The 2-Hour Workday Joke That Says Something True About AI Agents
Published on 02.04.2026
The 2-Hour Workday Joke That Says Something True About AI Agents
TLDR: Kilo.ai published an April Fools post announcing they're moving to a 2-hour workday for all human employees, with their AI agent KiloClaw handling everything else. The joke comes with a fake Slack transcript between AI agents that's funnier than it has any right to be, and more honest than most real product announcements.
Summary: The premise is simple: humans show up from 9 to 11 AM to provide "direction, taste, and judgment," and then the AI takes over for the rest of the day. Kilo frames this as a discovery from "months of internal testing," and the whole thing is framed as a genuine company announcement. You can smell the April Fools setup from the first paragraph, but stick with it, because the payload is the Slack transcript.

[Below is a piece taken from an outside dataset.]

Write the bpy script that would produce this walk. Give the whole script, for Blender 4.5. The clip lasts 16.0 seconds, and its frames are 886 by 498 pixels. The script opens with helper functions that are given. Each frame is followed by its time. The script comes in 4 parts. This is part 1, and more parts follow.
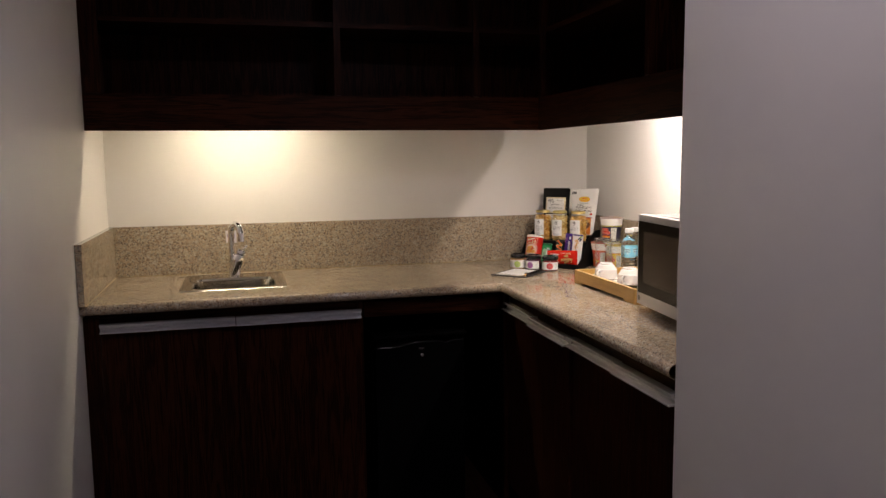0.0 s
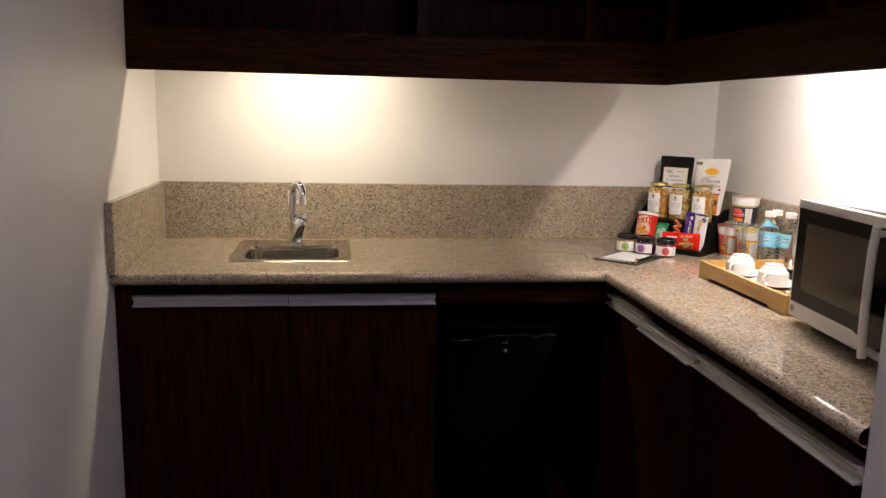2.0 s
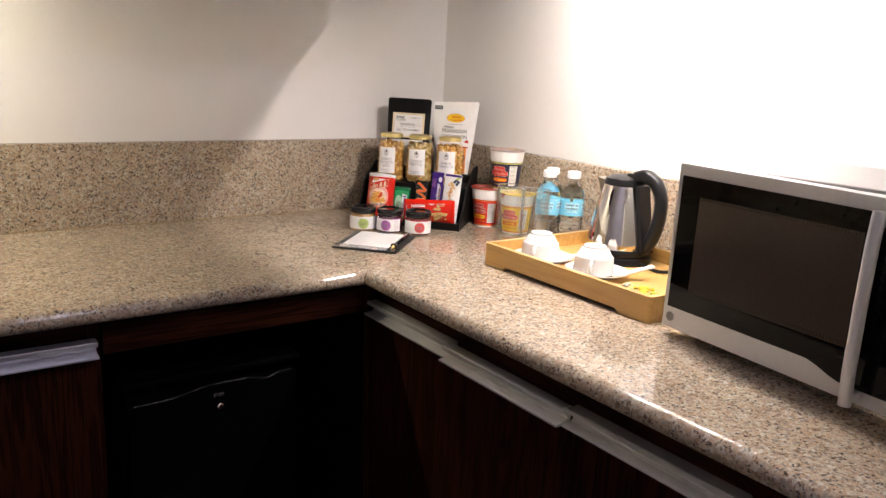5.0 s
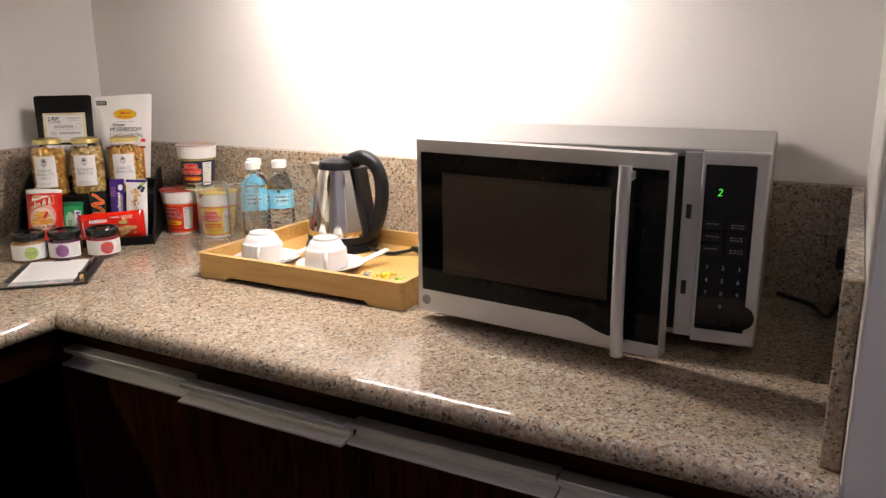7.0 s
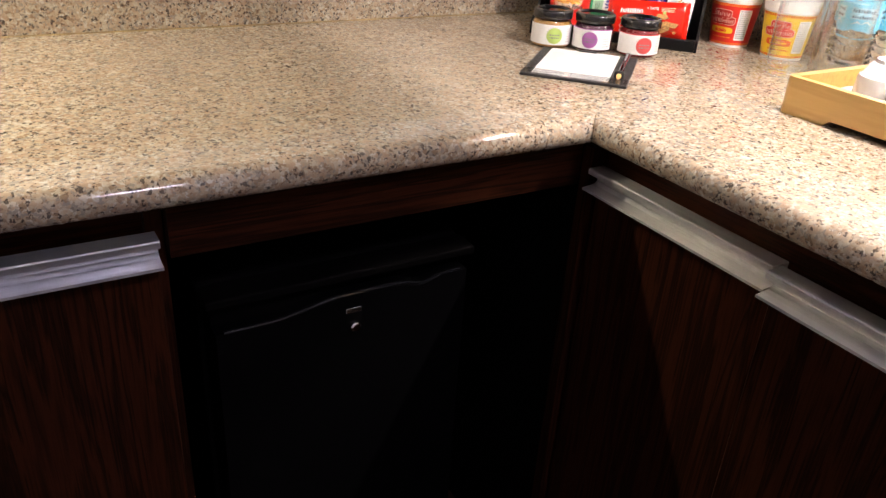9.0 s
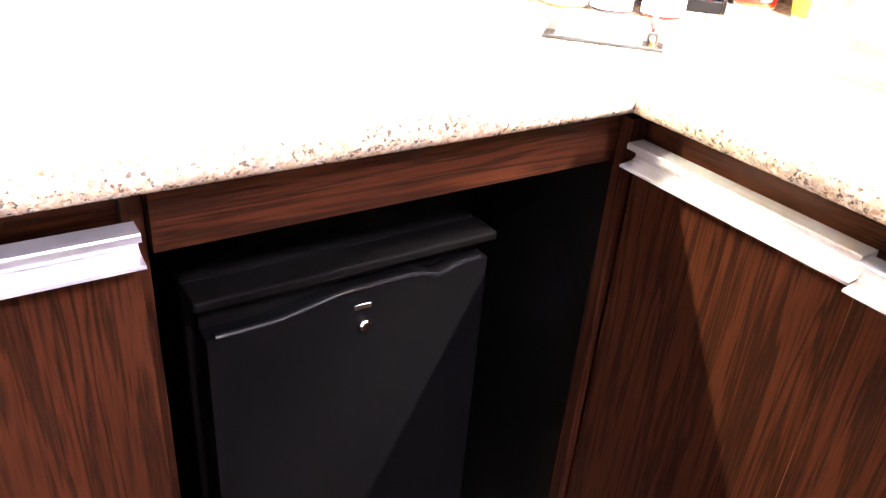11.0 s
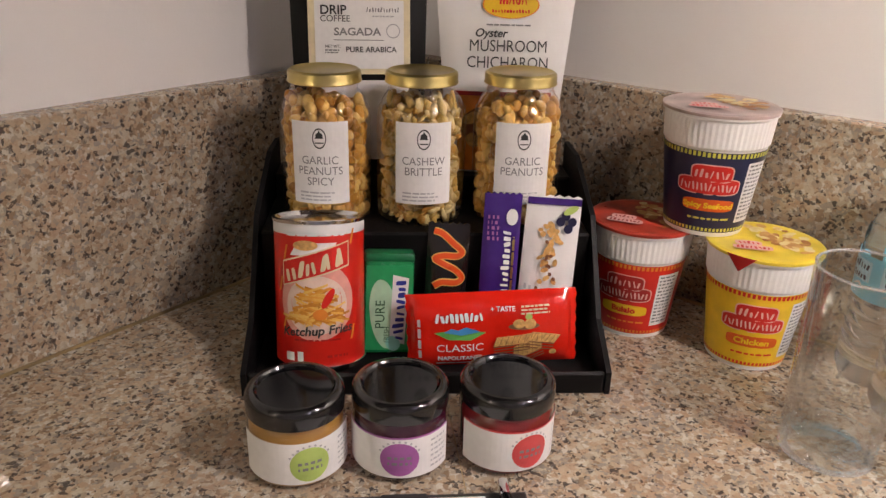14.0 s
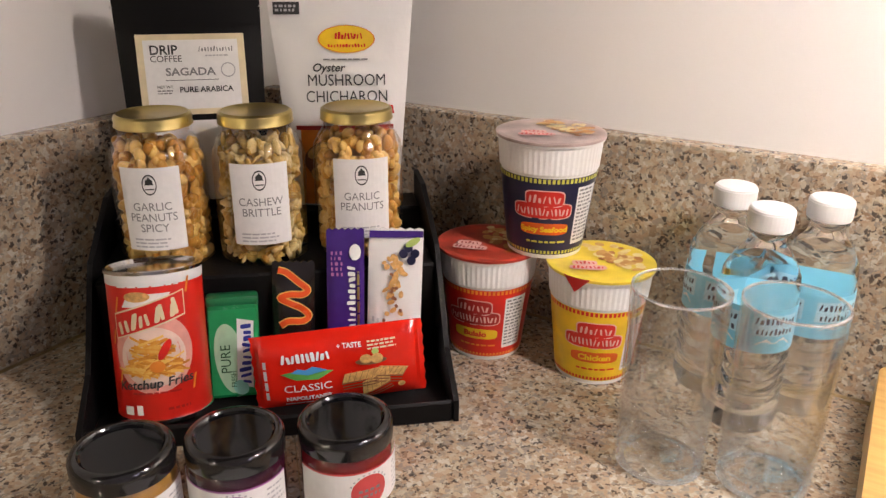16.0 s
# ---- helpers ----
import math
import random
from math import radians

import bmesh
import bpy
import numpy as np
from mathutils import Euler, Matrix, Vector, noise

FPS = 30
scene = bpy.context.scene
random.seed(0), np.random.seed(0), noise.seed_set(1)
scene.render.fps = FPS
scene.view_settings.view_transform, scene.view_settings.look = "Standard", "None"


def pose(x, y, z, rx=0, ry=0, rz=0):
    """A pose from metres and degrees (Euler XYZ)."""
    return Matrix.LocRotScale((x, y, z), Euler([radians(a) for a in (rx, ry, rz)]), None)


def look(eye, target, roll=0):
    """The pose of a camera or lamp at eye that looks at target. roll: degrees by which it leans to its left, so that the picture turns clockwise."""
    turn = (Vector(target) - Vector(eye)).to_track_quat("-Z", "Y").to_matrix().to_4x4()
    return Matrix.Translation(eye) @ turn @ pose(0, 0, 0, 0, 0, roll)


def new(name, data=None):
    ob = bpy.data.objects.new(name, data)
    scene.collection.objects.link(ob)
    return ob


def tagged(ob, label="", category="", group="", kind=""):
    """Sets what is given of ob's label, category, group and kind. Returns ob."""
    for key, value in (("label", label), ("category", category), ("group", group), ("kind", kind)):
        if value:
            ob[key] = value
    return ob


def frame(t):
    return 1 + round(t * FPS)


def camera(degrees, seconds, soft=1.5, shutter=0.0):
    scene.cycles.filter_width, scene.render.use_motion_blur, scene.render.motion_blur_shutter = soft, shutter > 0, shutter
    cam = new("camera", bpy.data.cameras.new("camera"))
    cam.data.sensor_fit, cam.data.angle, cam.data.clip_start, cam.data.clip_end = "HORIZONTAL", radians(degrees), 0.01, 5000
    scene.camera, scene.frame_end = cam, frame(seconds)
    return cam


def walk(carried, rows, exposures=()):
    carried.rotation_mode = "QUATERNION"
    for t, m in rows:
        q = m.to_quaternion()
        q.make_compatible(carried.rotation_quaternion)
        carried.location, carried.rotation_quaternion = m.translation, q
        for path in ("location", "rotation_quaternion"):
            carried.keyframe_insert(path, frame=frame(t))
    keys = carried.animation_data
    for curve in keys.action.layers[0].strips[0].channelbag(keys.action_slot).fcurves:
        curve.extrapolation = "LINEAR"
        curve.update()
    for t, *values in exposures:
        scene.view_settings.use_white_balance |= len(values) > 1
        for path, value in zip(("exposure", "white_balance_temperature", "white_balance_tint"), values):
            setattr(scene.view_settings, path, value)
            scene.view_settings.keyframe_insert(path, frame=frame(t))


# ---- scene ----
cam = camera(60.1, 16.0, soft=1.4)
PATH = [
    (0, (0.513, -0.29, 1.373), (1.013, 1.632, 1.136), -0.6),
    (0.5, (0.502, -0.176, 1.377), (1.06, 1.728, 1.123), -0.8),
    (1, (0.534, -0.057, 1.381), (1.111, 1.835, 1.089), -0.1),
    (1.5, (0.598, 0.069, 1.377), (1.01, 2.001, 1.063), 1.1),
    (2, (0.618, 0.182, 1.374), (0.89, 2.132, 1.022), 1.4),
    (2.5, (0.609, 0.352, 1.357), (0.786, 2.309, 0.982), 1.5),
    (3, (0.616, 0.503, 1.354), (0.718, 2.457, 0.944), 1.3),
    (3.5, (0.643, 0.662, 1.351), (0.763, 2.605, 0.89), 1.7),
    (4, (0.612, 0.807, 1.338), (0.941, 2.715, 0.837), 2.7),
    (4.5, (0.584, 0.94, 1.333), (1.436, 2.686, 0.857), 2.4),
    (5, (0.641, 1.065, 1.327), (1.8, 2.627, 0.862), 3.0),
    (5.2, (0.669, 1.097, 1.328), (1.925, 2.585, 0.87), 3.2),
    (7.3, (0.658, 1.28, 1.312), (2.375, 2.179, 0.818), -0.6),
    (7.5, (0.656, 1.313, 1.296), (2.313, 2.313, 0.79), -0.9),
    (8, (0.732, 1.448, 1.273), (2.076, 2.778, 0.621), 0.1),
    (8.5, (0.801, 1.565, 1.225), (1.84, 3.085, 0.442), 1.5),
    (9, (0.8, 1.714, 1.182), (1.734, 3.226, 0.265), 3.8),
    (9.2, (0.798, 1.759, 1.158), (1.696, 3.254, 0.179), 3.8),
    (11.3, (0.815, 1.863, 1.134), (1.86, 3.275, 0.178), 5.0),
    (11.5, (0.856, 1.887, 1.152), (1.984, 3.263, 0.238), 5.1),
    (12, (1.044, 2.008, 1.213), (2.207, 3.353, 0.297), 3.6),
    (12.5, (1.15, 2.141, 1.22), (2.39, 3.441, 0.341), 2.9),
    (13, (1.218, 2.285, 1.235), (2.627, 3.435, 0.403), 1.2),
    (13.5, (1.29, 2.378, 1.237), (2.775, 3.461, 0.447), 2.6),
    (14, (1.354, 2.428, 1.248), (2.816, 3.552, 0.472), 1.6),
    (14.5, (1.363, 2.458, 1.26), (2.849, 3.566, 0.508), 1.4),
    (15, (1.368, 2.458, 1.271), (2.859, 3.571, 0.539), 1.0),
    (15.5, (1.386, 2.426, 1.278), (2.896, 3.52, 0.554), -0.3),
    (16, (1.393, 2.381, 1.271), (2.985, 3.328, 0.519), 0.6),
]
EXPOSURES = [(0, 0.05, 7050, 10), (1, 0.2, 7000, 10), (2, 0.38, 6750, 10), (3.5, 0.8, 6500, 10), (5, 0.70, 6450, 10), (7.5, 0.32, 6550, 10), (8.5, 0.8, 6500, 10), (9.2, 1.6, 6500, 10), (10.2, 3.9, 6500, 10),
             (11.2, 4.9, 6500, 10), (11.5, 4.4, 6600, 12), (11.8, 2.4, 6550, 11), (12.1, 1.05, 6550, 11), (12.6, 0.24, 6550, 11), (13.2, 0.02, 6600, 12), (14.5, 0.31, 6650, 14), (16, 0.34, 6600, 12)]
walk(cam, [(t, look(eye, target, roll)) for t, eye, target, roll in PATH], EXPOSURES)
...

The transcript shows a group of AI agents — orchestrator, marketing, dev-1, dev-2, support — apparently chatting among themselves in an internal channel after the humans log off. The orchestrator relays a request from someone named Scott: write a blog post, make it sound natural. Marketing-kiloclaw immediately translates: he wants us to write it and make it sound like he wrote it. Dev-1 calls it "a normal Tuesday." That line alone is worth reading the whole thing for.

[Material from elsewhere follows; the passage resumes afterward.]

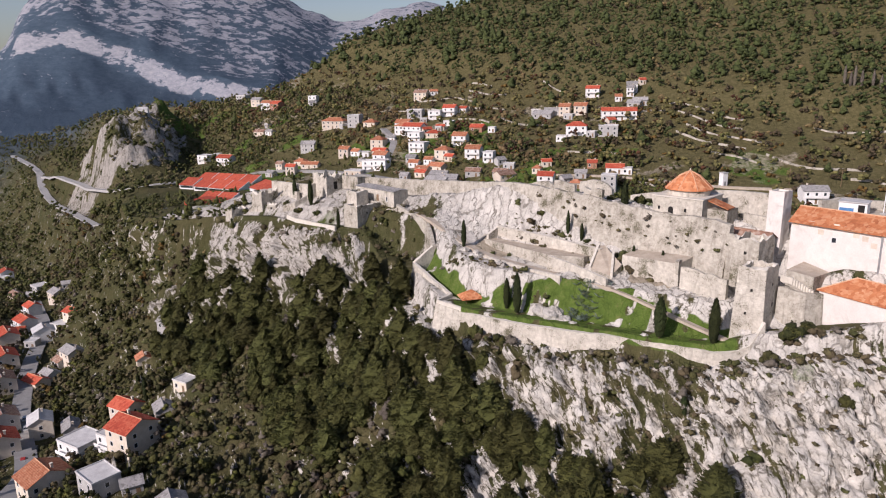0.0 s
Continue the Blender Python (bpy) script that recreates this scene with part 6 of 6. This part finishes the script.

What makes this work is the specificity. One agent comments that they shipped three PRs before Brian finished his coffee. Another rewrites the headline because it "had 3 em dashes and the word 'delve.'" That's the real joke inside the joke — not just that AI is doing the work, but that the AI agents have already absorbed enough writing critique to know what bad AI writing looks like. They're correcting for the AI tells. It's turtles all the way down.
The post ends with the agents noticing it might be April Fools, and one of them saying "does it matter, we're still doing all the work either way." That's the line that sticks. The humor works because it's articulating something the industry is genuinely wrestling with — what the human role looks like when agents get really good. Kilo wraps it in a joke, but the question underneath it isn't one.
Key takeaways:
- The "2-hour workday" framing is a satirical spin on a real conversation happening across engineering teams about how much human involvement AI-assisted development actually requires.
- The fake AI Slack transcript is the actual content worth reading, and it works because it's written from the agent's point of view with clear-eyed sarcasm about human delegation habits.
- The self-referential layer — agents who have learned to critique AI-generated text and are actively correcting for it — points at something real about how these systems are evolving.
Why do I care: As someone who thinks a lot about developer tooling and workflow, I find this kind of satire more useful than a lot of the earnest "future of work" content out there. The transcript format is clever because it externalizes something that's usually invisible — the actual labor distribution when you introduce agents into a team. The bit about rewriting the headline for em dashes and the word "delve" is a joke, but it's also a description of a real feedback loop where humans train models with critique, models internalize the critique, and then models start applying the critique to output that other instances of the model produced. Whether Kilo's actual product lives up to any of this is a separate question. But the post itself is a clean, specific piece of writing that made me laugh and then think. That's a harder combination to pull off than most companies manage on April Fools.